MATERIAL PROVIDED →
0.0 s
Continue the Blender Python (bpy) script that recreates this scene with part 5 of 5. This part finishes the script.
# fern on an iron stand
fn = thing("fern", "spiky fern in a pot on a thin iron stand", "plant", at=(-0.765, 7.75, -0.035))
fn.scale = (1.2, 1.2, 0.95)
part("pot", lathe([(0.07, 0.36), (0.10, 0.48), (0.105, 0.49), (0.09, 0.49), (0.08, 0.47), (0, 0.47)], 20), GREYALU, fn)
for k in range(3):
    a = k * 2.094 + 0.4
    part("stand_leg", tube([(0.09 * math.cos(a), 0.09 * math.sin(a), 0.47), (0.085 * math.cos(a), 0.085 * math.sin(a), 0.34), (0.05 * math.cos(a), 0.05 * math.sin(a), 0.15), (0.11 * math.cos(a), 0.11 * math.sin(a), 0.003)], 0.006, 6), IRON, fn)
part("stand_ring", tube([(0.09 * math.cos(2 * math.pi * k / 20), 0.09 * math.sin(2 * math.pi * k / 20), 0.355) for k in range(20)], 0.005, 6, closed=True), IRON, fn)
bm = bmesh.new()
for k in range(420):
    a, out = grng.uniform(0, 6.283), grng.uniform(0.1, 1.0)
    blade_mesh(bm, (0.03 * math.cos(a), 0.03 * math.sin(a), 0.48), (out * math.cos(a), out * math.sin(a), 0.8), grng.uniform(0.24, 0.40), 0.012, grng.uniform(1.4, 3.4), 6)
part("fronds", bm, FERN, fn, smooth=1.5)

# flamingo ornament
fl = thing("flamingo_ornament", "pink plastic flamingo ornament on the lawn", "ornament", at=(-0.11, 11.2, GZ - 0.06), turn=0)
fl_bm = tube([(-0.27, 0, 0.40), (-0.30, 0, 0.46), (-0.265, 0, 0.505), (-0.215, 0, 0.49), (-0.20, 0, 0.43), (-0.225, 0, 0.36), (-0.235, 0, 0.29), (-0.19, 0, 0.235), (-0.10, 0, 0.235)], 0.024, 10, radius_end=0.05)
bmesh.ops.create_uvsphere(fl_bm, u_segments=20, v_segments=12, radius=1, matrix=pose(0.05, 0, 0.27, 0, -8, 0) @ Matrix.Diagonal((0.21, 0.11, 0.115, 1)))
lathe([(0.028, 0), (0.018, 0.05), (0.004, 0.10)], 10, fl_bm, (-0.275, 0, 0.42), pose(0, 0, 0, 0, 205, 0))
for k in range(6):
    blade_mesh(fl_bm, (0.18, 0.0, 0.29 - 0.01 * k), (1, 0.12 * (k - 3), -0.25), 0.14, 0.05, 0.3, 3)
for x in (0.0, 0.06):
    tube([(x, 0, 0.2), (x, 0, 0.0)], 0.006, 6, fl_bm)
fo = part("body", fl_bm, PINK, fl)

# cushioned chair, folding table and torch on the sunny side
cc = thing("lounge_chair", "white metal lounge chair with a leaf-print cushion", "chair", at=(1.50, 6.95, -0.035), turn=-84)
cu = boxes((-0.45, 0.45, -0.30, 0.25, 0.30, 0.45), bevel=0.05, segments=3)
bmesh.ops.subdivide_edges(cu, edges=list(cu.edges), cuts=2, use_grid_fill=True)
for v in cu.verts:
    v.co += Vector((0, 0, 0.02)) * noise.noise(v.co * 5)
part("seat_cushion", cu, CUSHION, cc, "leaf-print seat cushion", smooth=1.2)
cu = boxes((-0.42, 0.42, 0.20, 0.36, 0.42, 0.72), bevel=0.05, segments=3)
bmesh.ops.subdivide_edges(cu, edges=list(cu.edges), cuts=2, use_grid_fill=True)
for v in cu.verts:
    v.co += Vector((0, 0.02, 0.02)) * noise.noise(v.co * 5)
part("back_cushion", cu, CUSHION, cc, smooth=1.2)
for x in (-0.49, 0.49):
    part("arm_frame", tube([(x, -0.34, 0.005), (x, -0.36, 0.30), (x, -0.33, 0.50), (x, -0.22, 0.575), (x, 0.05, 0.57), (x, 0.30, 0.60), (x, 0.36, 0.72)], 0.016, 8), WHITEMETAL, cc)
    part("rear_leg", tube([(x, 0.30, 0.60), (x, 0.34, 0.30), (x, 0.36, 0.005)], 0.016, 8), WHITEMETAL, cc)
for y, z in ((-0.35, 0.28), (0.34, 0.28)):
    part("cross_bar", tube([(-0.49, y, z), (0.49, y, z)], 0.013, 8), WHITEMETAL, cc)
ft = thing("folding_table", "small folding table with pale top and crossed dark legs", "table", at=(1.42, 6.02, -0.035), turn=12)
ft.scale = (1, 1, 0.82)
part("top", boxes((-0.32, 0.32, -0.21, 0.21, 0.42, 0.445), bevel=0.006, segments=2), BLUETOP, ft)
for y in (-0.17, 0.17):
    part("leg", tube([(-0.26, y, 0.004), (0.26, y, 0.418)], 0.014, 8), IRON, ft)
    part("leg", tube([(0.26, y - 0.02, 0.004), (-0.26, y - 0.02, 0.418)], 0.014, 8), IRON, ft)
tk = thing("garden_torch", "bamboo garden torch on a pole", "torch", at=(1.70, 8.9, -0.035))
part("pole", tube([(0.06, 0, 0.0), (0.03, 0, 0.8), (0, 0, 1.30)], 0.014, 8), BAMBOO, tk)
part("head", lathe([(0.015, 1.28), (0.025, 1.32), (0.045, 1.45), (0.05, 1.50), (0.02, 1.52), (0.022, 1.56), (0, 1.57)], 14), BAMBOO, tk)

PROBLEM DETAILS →
Set down the listing in full, keeping every word exactly as it is.

THE REPLY →
0.0 s
Continue the Blender Python (bpy) script that recreates this scene with part 5 of 5. This part finishes the script.
# fern on an iron stand
fn = thing("fern", "spiky fern in a pot on a thin iron stand", "plant", at=(-0.765, 7.75, -0.035))
fn.scale = (1.2, 1.2, 0.95)
part("pot", lathe([(0.07, 0.36), (0.10, 0.48), (0.105, 0.49), (0.09, 0.49), (0.08, 0.47), (0, 0.47)], 20), GREYALU, fn)
for k in range(3):
    a = k * 2.094 + 0.4
    part("stand_leg", tube([(0.09 * math.cos(a), 0.09 * math.sin(a), 0.47), (0.085 * math.cos(a), 0.085 * math.sin(a), 0.34), (0.05 * math.cos(a), 0.05 * math.sin(a), 0.15), (0.11 * math.cos(a), 0.11 * math.sin(a), 0.003)], 0.006, 6), IRON, fn)
part("stand_ring", tube([(0.09 * math.cos(2 * math.pi * k / 20), 0.09 * math.sin(2 * math.pi * k / 20), 0.355) for k in range(20)], 0.005, 6, closed=True), IRON, fn)
bm = bmesh.new()
for k in range(420):
    a, out = grng.uniform(0, 6.283), grng.uniform(0.1, 1.0)
    blade_mesh(bm, (0.03 * math.cos(a), 0.03 * math.sin(a), 0.48), (out * math.cos(a), out * math.sin(a), 0.8), grng.uniform(0.24, 0.40), 0.012, grng.uniform(1.4, 3.4), 6)
part("fronds", bm, FERN, fn, smooth=1.5)

# flamingo ornament
fl = thing("flamingo_ornament", "pink plastic flamingo ornament on the lawn", "ornament", at=(-0.11, 11.2, GZ - 0.06), turn=0)
fl_bm = tube([(-0.27, 0, 0.40), (-0.30, 0, 0.46), (-0.265, 0, 0.505), (-0.215, 0, 0.49), (-0.20, 0, 0.43), (-0.225, 0, 0.36), (-0.235, 0, 0.29), (-0.19, 0, 0.235), (-0.10, 0, 0.235)], 0.024, 10, radius_end=0.05)
bmesh.ops.create_uvsphere(fl_bm, u_segments=20, v_segments=12, radius=1, matrix=pose(0.05, 0, 0.27, 0, -8, 0) @ Matrix.Diagonal((0.21, 0.11, 0.115, 1)))
lathe([(0.028, 0), (0.018, 0.05), (0.004, 0.10)], 10, fl_bm, (-0.275, 0, 0.42), pose(0, 0, 0, 0, 205, 0))
for k in range(6):
    blade_mesh(fl_bm, (0.18, 0.0, 0.29 - 0.01 * k), (1, 0.12 * (k - 3), -0.25), 0.14, 0.05, 0.3, 3)
for x in (0.0, 0.06):
    tube([(x, 0, 0.2), (x, 0, 0.0)], 0.006, 6, fl_bm)
fo = part("body", fl_bm, PINK, fl)

# cushioned chair, folding table and torch on the sunny side
cc = thing("lounge_chair", "white metal lounge chair with a leaf-print cushion", "chair", at=(1.50, 6.95, -0.035), turn=-84)
cu = boxes((-0.45, 0.45, -0.30, 0.25, 0.30, 0.45), bevel=0.05, segments=3)
bmesh.ops.subdivide_edges(cu, edges=list(cu.edges), cuts=2, use_grid_fill=True)
for v in cu.verts:
    v.co += Vector((0, 0, 0.02)) * noise.noise(v.co * 5)
part("seat_cushion", cu, CUSHION, cc, "leaf-print seat cushion", smooth=1.2)
cu = boxes((-0.42, 0.42, 0.20, 0.36, 0.42, 0.72), bevel=0.05, segments=3)
bmesh.ops.subdivide_edges(cu, edges=list(cu.edges), cuts=2, use_grid_fill=True)
for v in cu.verts:
    v.co += Vector((0, 0.02, 0.02)) * noise.noise(v.co * 5)
part("back_cushion", cu, CUSHION, cc, smooth=1.2)
for x in (-0.49, 0.49):
    part("arm_frame", tube([(x, -0.34, 0.005), (x, -0.36, 0.30), (x, -0.33, 0.50), (x, -0.22, 0.575), (x, 0.05, 0.57), (x, 0.30, 0.60), (x, 0.36, 0.72)], 0.016, 8), WHITEMETAL, cc)
    part("rear_leg", tube([(x, 0.30, 0.60), (x, 0.34, 0.30), (x, 0.36, 0.005)], 0.016, 8), WHITEMETAL, cc)
for y, z in ((-0.35, 0.28), (0.34, 0.28)):
    part("cross_bar", tube([(-0.49, y, z), (0.49, y, z)], 0.013, 8), WHITEMETAL, cc)
ft = thing("folding_table", "small folding table with pale top and crossed dark legs", "table", at=(1.42, 6.02, -0.035), turn=12)
ft.scale = (1, 1, 0.82)
part("top", boxes((-0.32, 0.32, -0.21, 0.21, 0.42, 0.445), bevel=0.006, segments=2), BLUETOP, ft)
for y in (-0.17, 0.17):
    part("leg", tube([(-0.26, y, 0.004), (0.26, y, 0.418)], 0.014, 8), IRON, ft)
    part("leg", tube([(0.26, y - 0.02, 0.004), (-0.26, y - 0.02, 0.418)], 0.014, 8), IRON, ft)
tk = thing("garden_torch", "bamboo garden torch on a pole", "torch", at=(1.70, 8.9, -0.035))
part("pole", tube([(0.06, 0, 0.0), (0.03, 0, 0.8), (0, 0, 1.30)], 0.014, 8), BAMBOO, tk)
part("head", lathe([(0.015, 1.28), (0.025, 1.32), (0.045, 1.45), (0.05, 1.50), (0.02, 1.52), (0.022, 1.56), (0, 1.57)], 14), BAMBOO, tk)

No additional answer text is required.